The Hurricane Labs Compactor
Hurricane Labs advertisement for the Compactor from the April 1983 issue of 80 Micro
There were three Compactor products for the TRS‑80 from Hurricane Labs, all designed by Ron Jones:
- The Compactor I, introduced in late 1981, sold for $450.00, including a customized version of CP/M. It converted the Model III into a 48K CP/M computer.
- The Compactor II was introduced in late 1982. It added the same features as the Compactor I, but also doubled the Model III speed using a 4 MHz Z80A processor. The Compactor II included an extra 64K of memory to create a 112K CP/M computer. It also provided a real-time clock with battery backup. I have never seen a reliable price for the Compactor II.
- The Compactor IV wasn’t a CP/M board, but an 80 by 24 video board. It cost $475.00 and installed in place of the Model III RS-232 board. The Compactor IV emulated a Lear Siegler ADM-3A terminal, with reverse video, underline, and blinking. It also included a serial port to replace the one normally provided by the stock RS-232 board it replaced.

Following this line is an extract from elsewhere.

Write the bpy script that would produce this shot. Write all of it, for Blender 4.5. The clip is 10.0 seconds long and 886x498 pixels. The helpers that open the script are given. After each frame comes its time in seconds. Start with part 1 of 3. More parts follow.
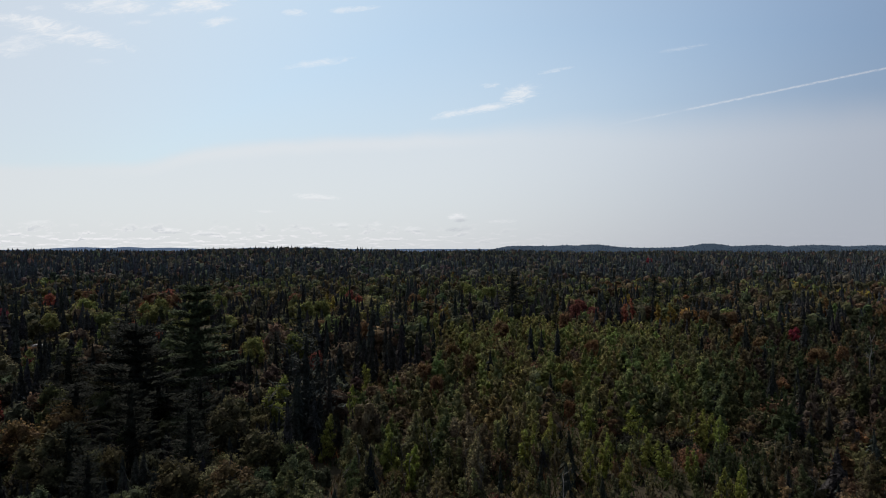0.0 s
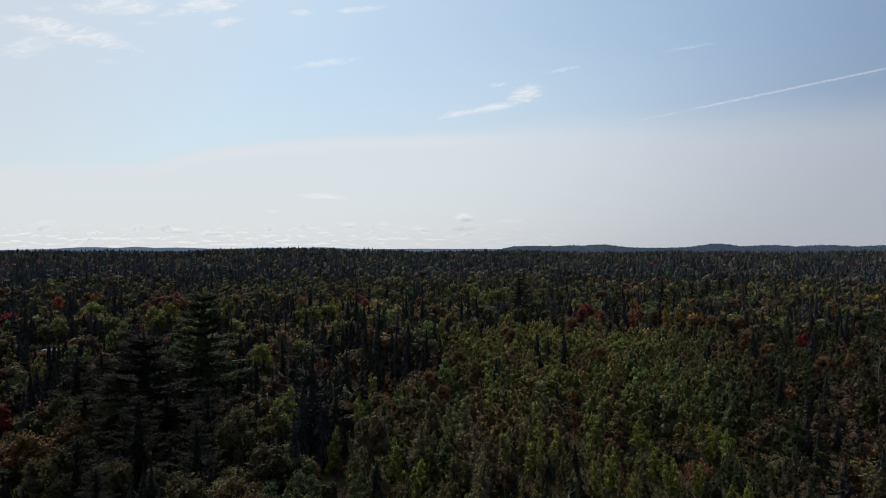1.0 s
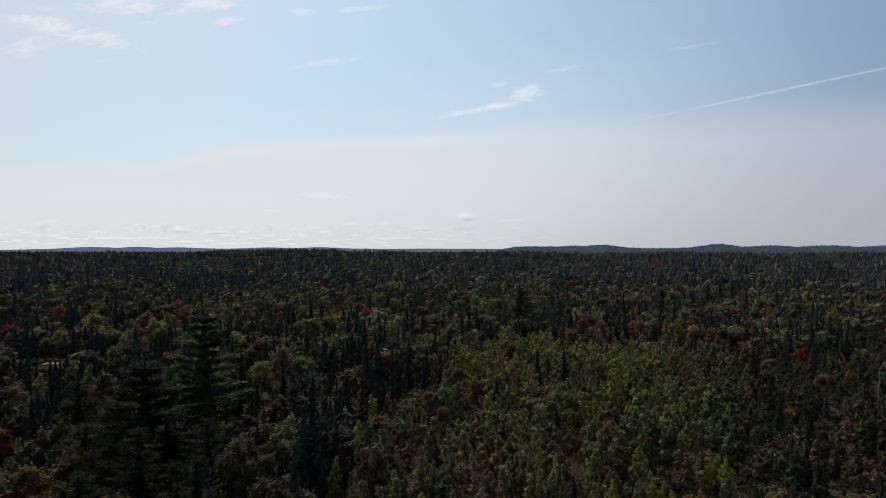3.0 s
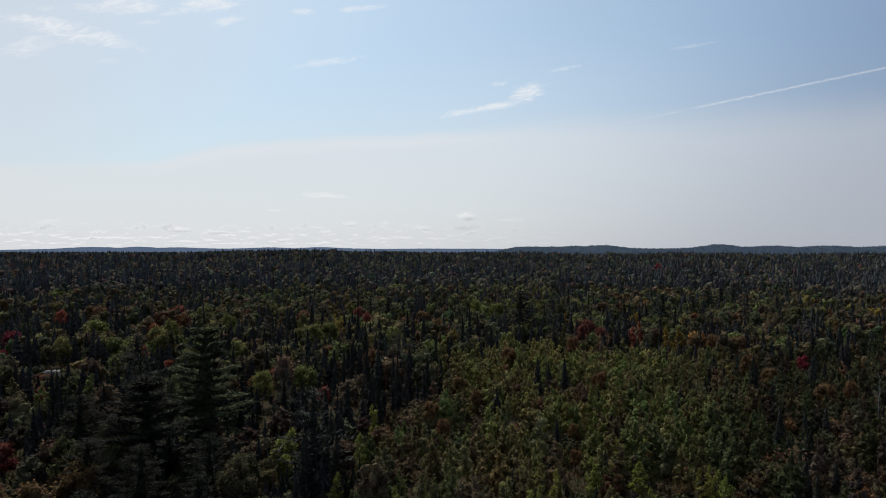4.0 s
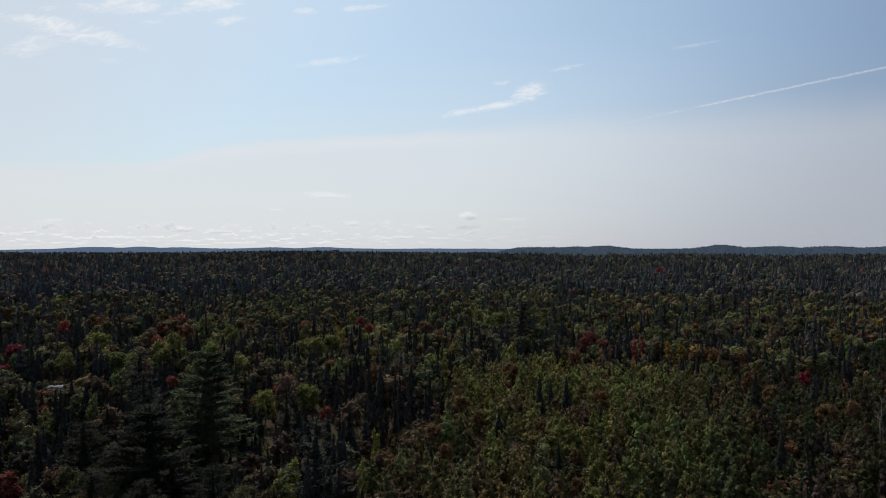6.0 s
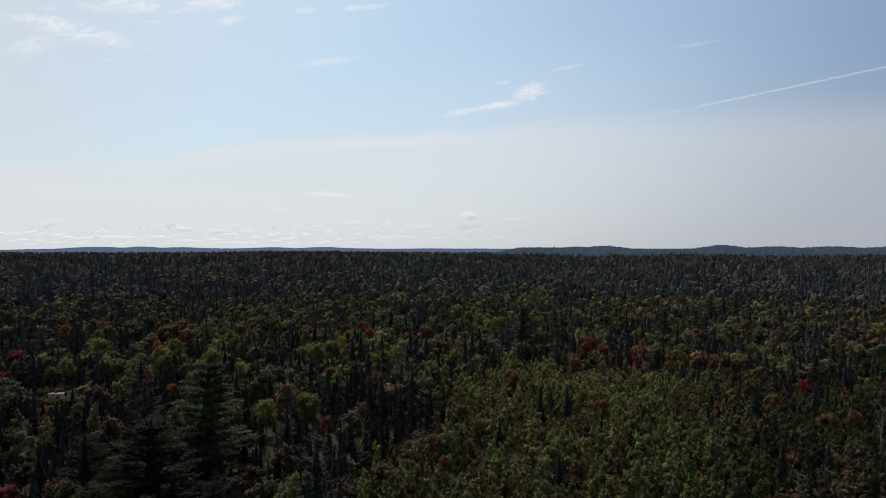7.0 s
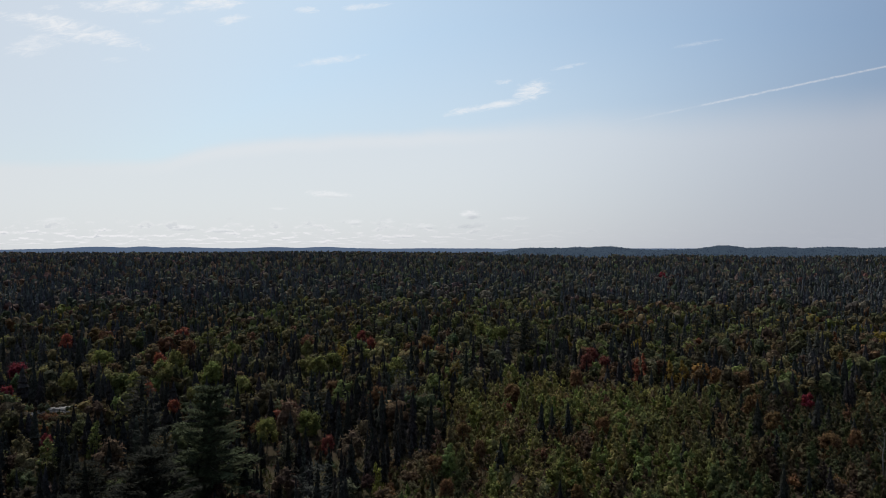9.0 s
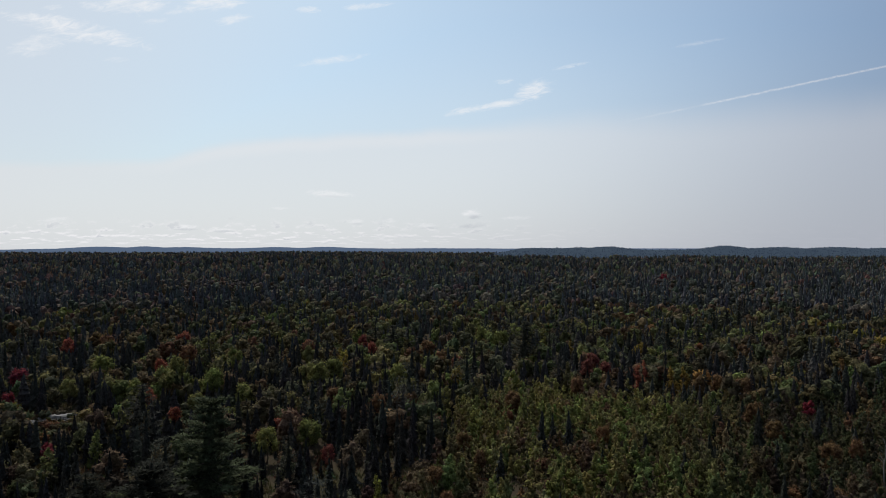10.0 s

Microcomputer Technology, Inc. of Santa Ana, California, better known as MTI, acted as a distributor for Hurricane Labs. MTI sold their own line of modified Model III’s known as the Mod III Plus, some of which included the Compactor. For example, their “Mod III Plus CX 140” was CP/M compatible, with 64K of RAM, an 80 by 24 screen, a “cooling system”, two internal floppy drives, and DOSPLUS 3.3. The price for the Mod III Plus CX 140 started at $2395.00. MTI also sold the Compactor separately as the “CP/M 64K” for $579.00. It isn’t clear which version of the Compactor the “CP/M 64K” was, but it may have been the Compactor II.
Hurricane Labs was out of business by late 1983, and MTI had stopped selling the Compactor models by that time.
After Hurricane Labs, Ron Jones founded Colossal Graphics, an innovator in large format printing, and co-founded SongPro. Among other honors, he received the Innovation Award at the 50 Most Important African Americans in Technology Awards in 2000. He died in 2004 at the age of 48.